It may not be wise to jump with eyes closed - however, that is what I did when I started my business. No funding. No reserve. No experience in business beyond front line retail and some years in nonprofit education and recruitment. I saw where I wanted to go. It scared me. So I functionally closed my eyes to the nay-sayers (myself included) and the obvious risks and carried forward. Or, leaped.
It is categorically not wise to jump anywhere without full sight. However, if it’s a choice between being paralyzed and doing nothing or leaping with my eyes closed…I hope I always choose the leap. (Cue music written by Mark D. Sanders and Tia Siller…”And when you get the choice to sit it out, or dance: I hope you dance.”)
And here comes what is generally known as a digression.
I relocated my business. My business at the pinnacle of its life. I didn’t know, at the time, it was at its pinnacle. The internet was still a mystery to most business people. In 1998 I’d paid over 10,000 to have a company design a web site for me. I knew the internet would change the way I did business - I just had no idea how the internet would change my business itself, at is core. And ultimately, the world wide web has rendered those original, hand made greetings that were distributed around the world, practically obsolete. But I digress from my digression!
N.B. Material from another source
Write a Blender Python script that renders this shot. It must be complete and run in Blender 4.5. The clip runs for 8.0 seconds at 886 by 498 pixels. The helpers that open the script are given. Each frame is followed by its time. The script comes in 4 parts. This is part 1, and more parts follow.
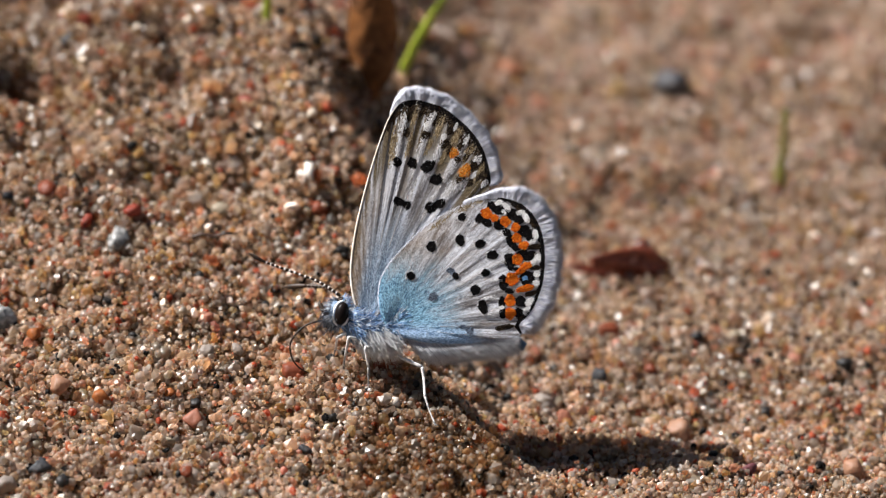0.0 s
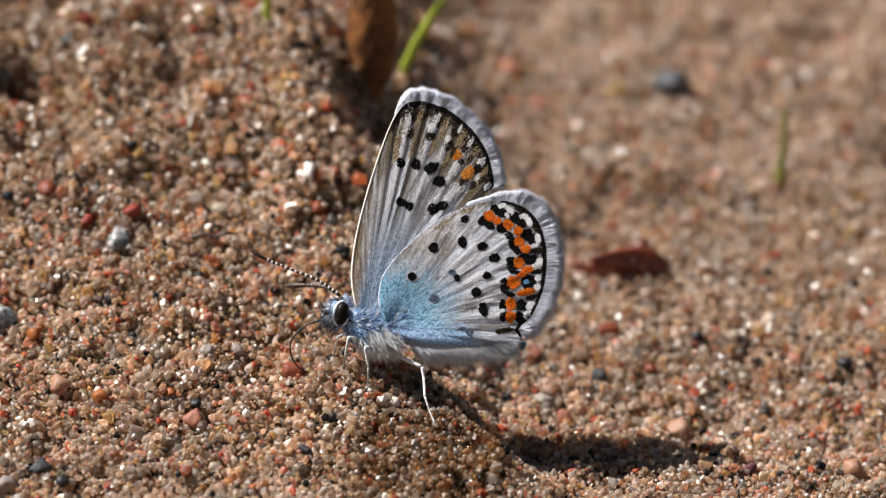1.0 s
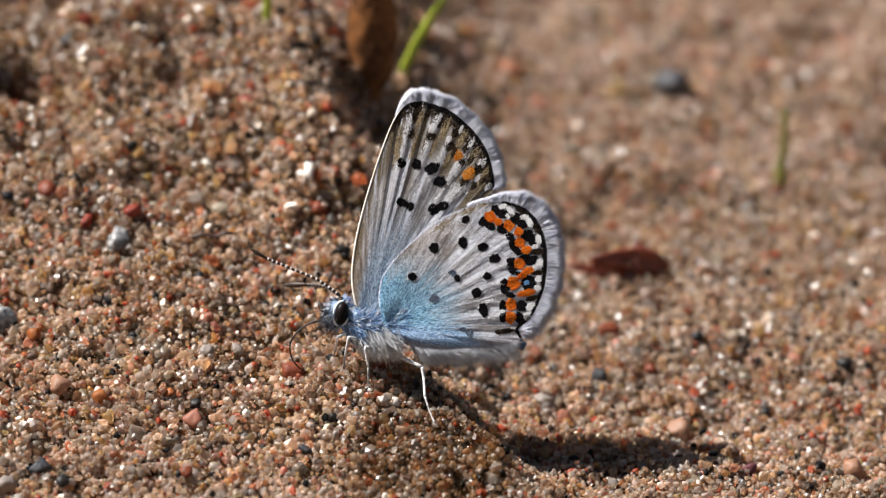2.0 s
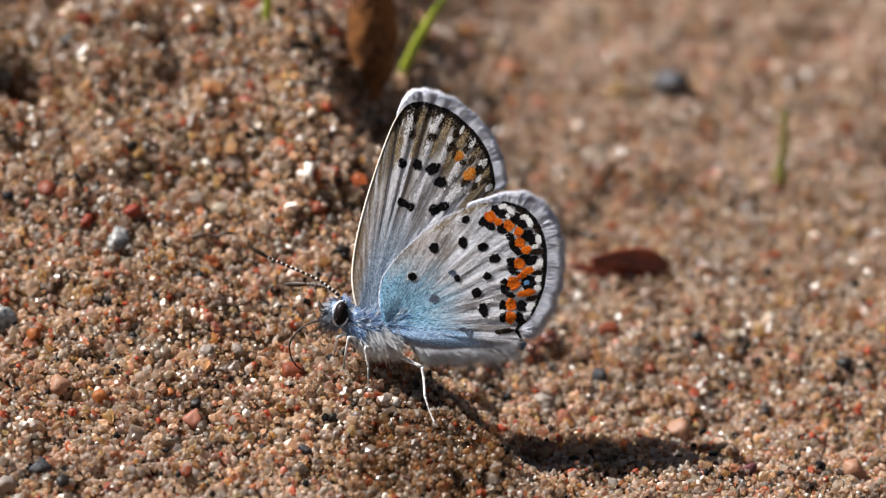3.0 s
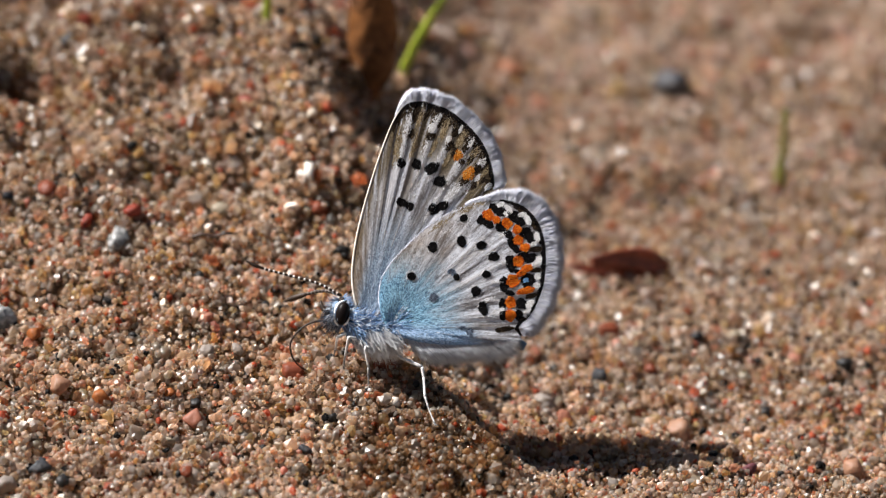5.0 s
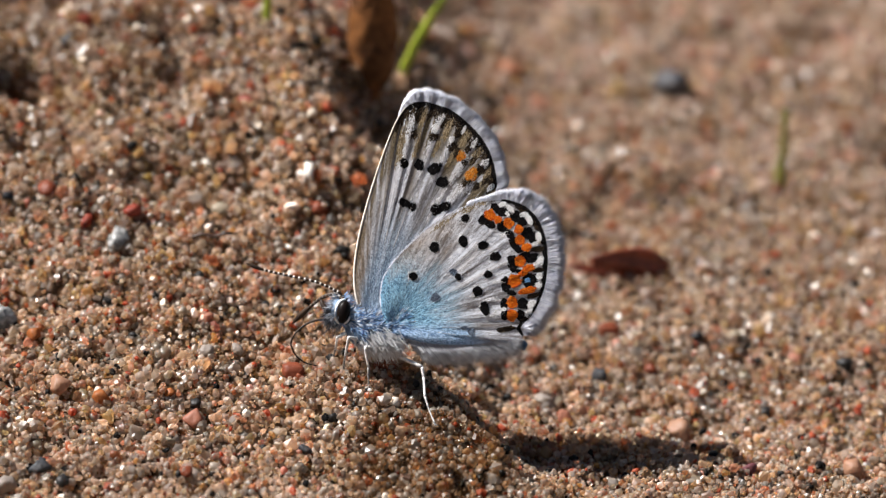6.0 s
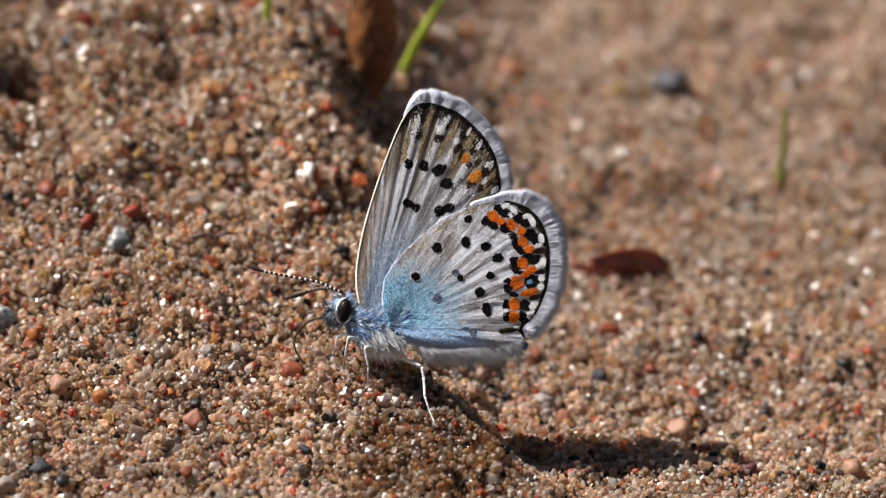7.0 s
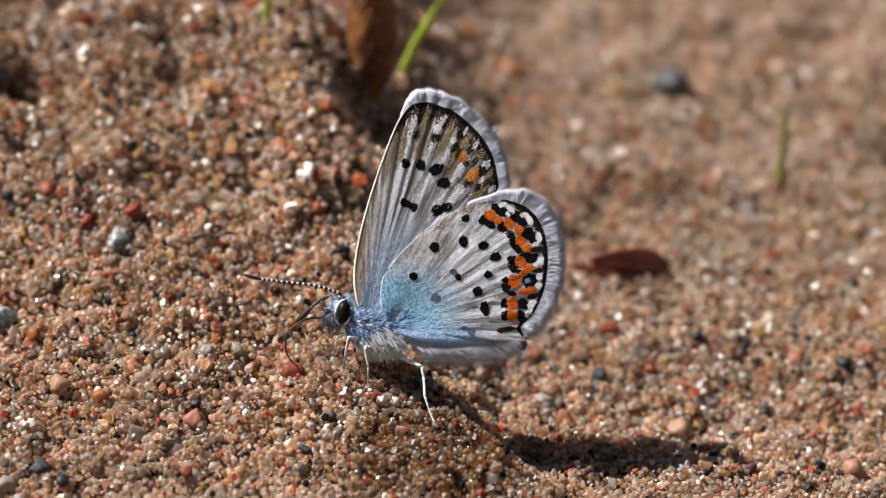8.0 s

I left behind a few decades of community building, a few life-altering sadnesses and moved halfway across my home state. There, in a region I was only coming to know, I was driving to orient myself to the area. On a long stretch of highway passing field after field of growing things, a song came on the radio. The lyrics pierced my poet’s soul from the first lines, “May you never lose your sense of wonder.” A breath of lyrical fresh air. A song that didn’t bust out with a broken heart. And it just went on, “Get your fill to eat but always keep your hunger.” By the time Lee Ann Womack and the Sons of the Desert got to the chorus the first time I was crying so hard, I had to pull my car over.
There it was. This was the musical narrative of what it was for me, again, to leap with my eyes closed.
When did I start leaping with my eyes open? I’ll spend some time with that tomorrow.
I wrote that song in my daughter's high school graduation card. Being the sentimental being I am, I too cried when I heard it. It didn't affect her in that same way! I still love the song.